I already cut the broken sides with the dremel to make a even cut and find a ferrule or something inside to unify them
The Baja Guy

thorhammer

Not sure exactly where you broke it but I have had success with an internal sleeve: remove butt cap however it needs to come off. Fit a piece of an old donor rod of correct taper so it will push through the broken butt section and extend 4-5 inches out.  Epoxy in place and epoxy broken tip over resulting internal ferrule.  Wrap over the joint about 1.5 inches either way and epoxy.

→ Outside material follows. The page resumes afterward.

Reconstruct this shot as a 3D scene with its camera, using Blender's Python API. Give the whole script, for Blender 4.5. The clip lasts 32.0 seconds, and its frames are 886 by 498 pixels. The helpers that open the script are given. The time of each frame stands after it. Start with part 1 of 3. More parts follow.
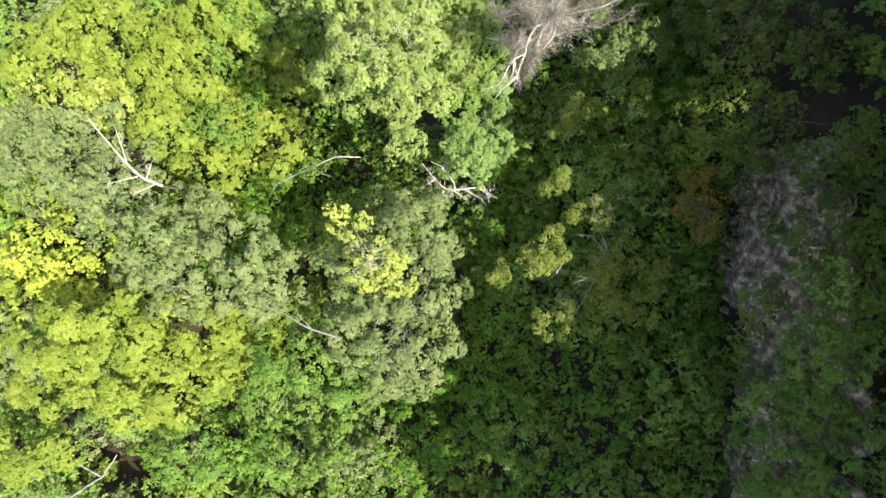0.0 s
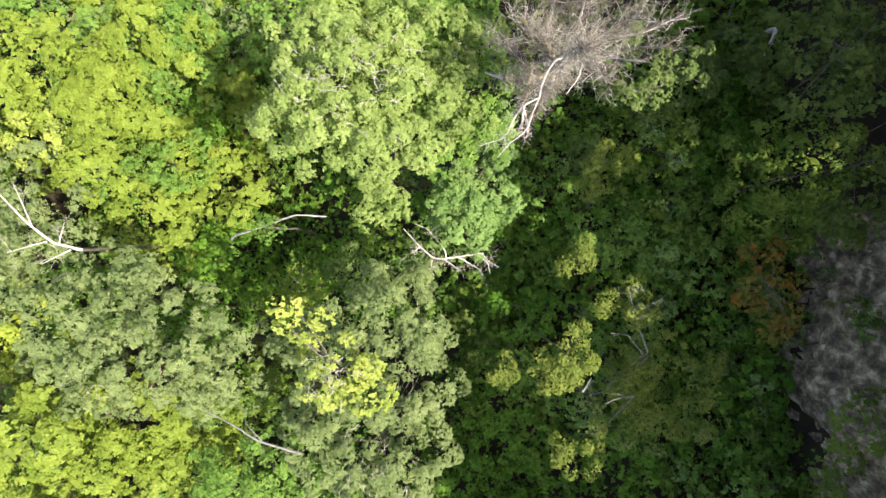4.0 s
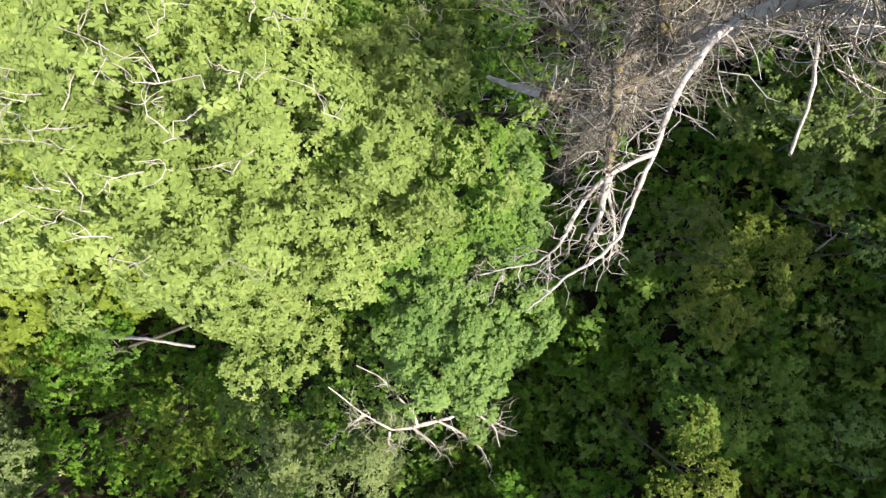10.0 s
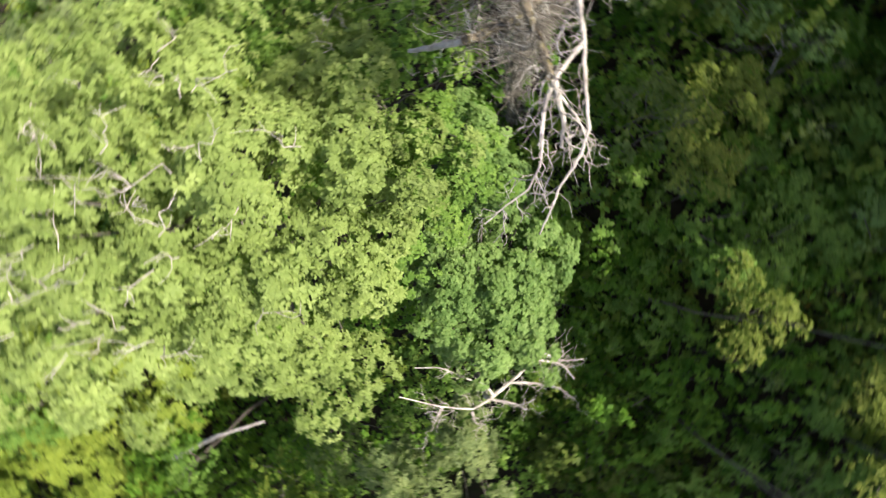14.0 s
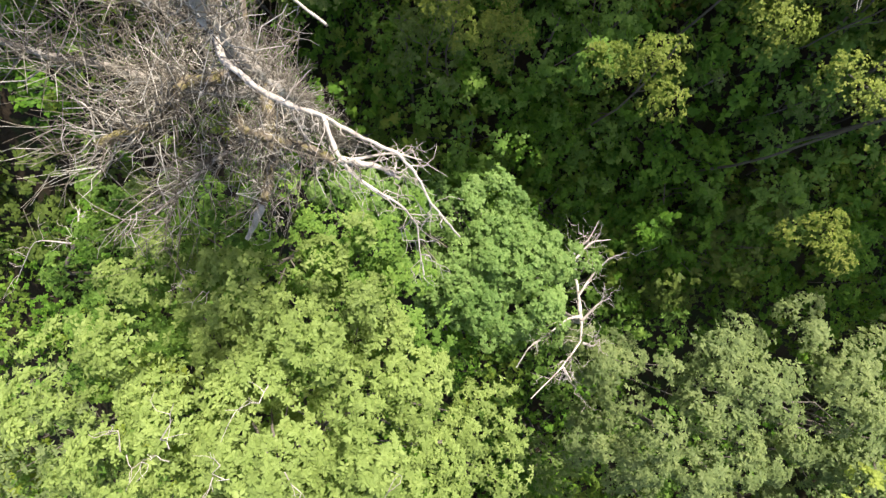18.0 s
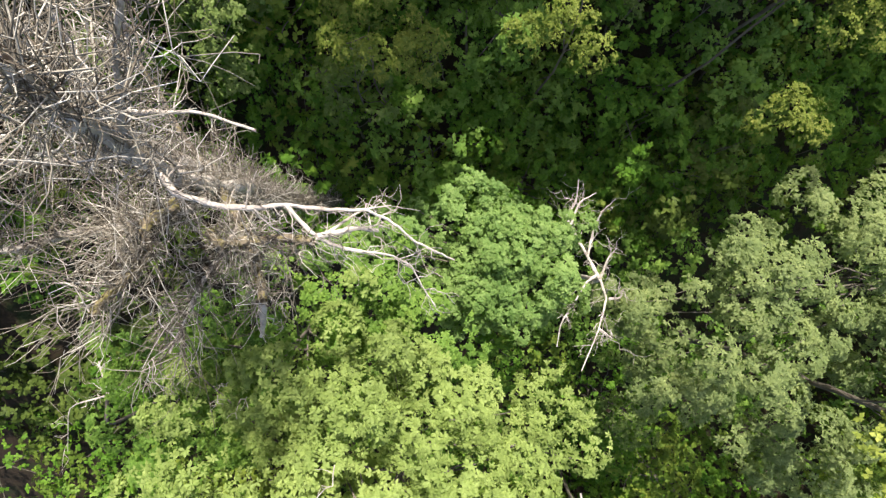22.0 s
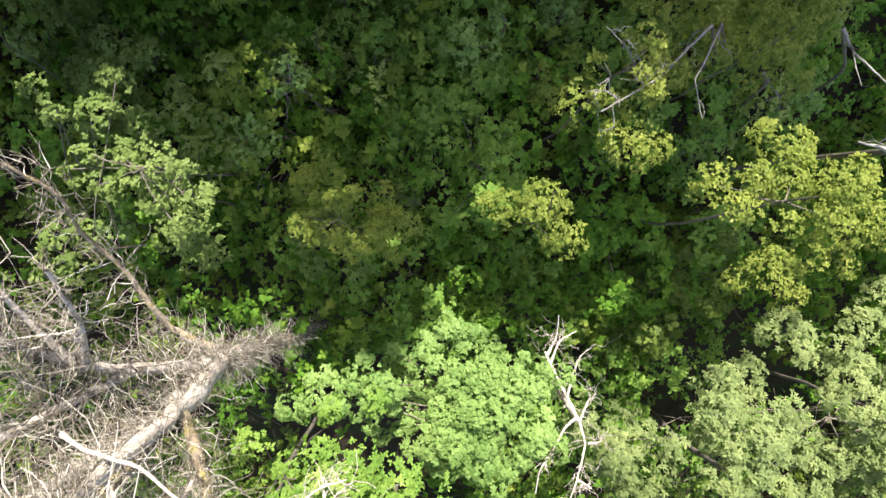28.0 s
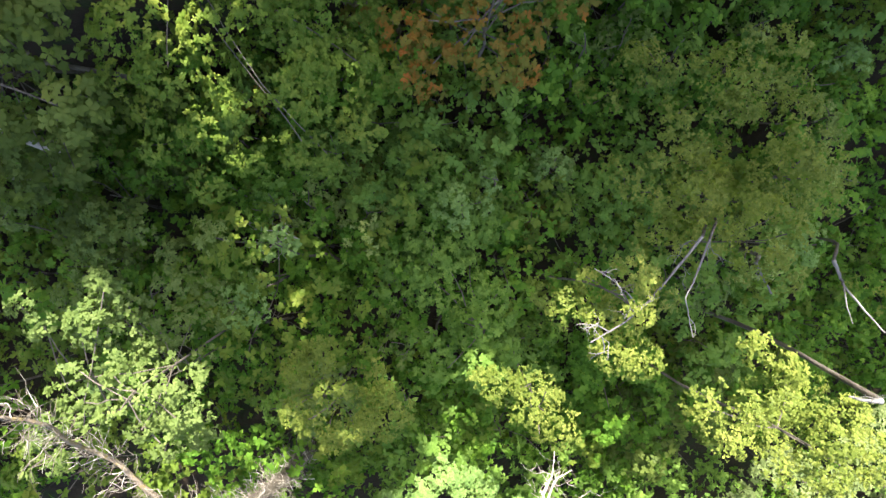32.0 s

Even better if you are re wrapping rod to double wrap guide on top of joint.  You might break rod again but not there. 

John

steelfish

it was a freshwater bass rod, an okuma citrix 7ft 1oz rod that I was using to fish inshore bass and other small SW fish.
I already have a donor of the internal sleeve which is a cheapo shakespeare rod from wallyworld but also have few old golf clubs that I got on a fleamarket to see which work better as a internal sleeve donator.

thanks
The Baja Guy

Steve-O

Quote from: steelfish on August 12, 2015, 04:39:28 PM
it was a freshwater bass rod, an okuma citrix 7ft 1oz rod that I was using to fish inshore bass and other small SW fish.
I already have a donor of the internal sleeve which is a cheapo shakespeare rod from wallyworld but also have few old golf clubs that I got on a fleamarket to see which work better as a internal sleeve donator.

thanks

Mine was a cheapo Shakespeare which broke just above the ferrule and became the donor rod for this project.

The funniest part was high sticking the big Pacific Cod because I was getting lazy from jigging one up every drop, playing it to the surface from 30 feet depth, then lay down on the wet floating dock to reach over the edge 3 feet to the water to grab the fish.

"oh what the heck!...I'll just dead lift the next one" - SNAP!..doh! lol!

I haven't gotten final pics of it, yet, as a fishing session and another rod project on the table took over.  I made another jigging rod out of my brand new Abu Vigilante casting rod. Plus I made it into a two piece travel rod to go to AK next month with me.

They're both in the car with me so I'll go take some pics at lunch.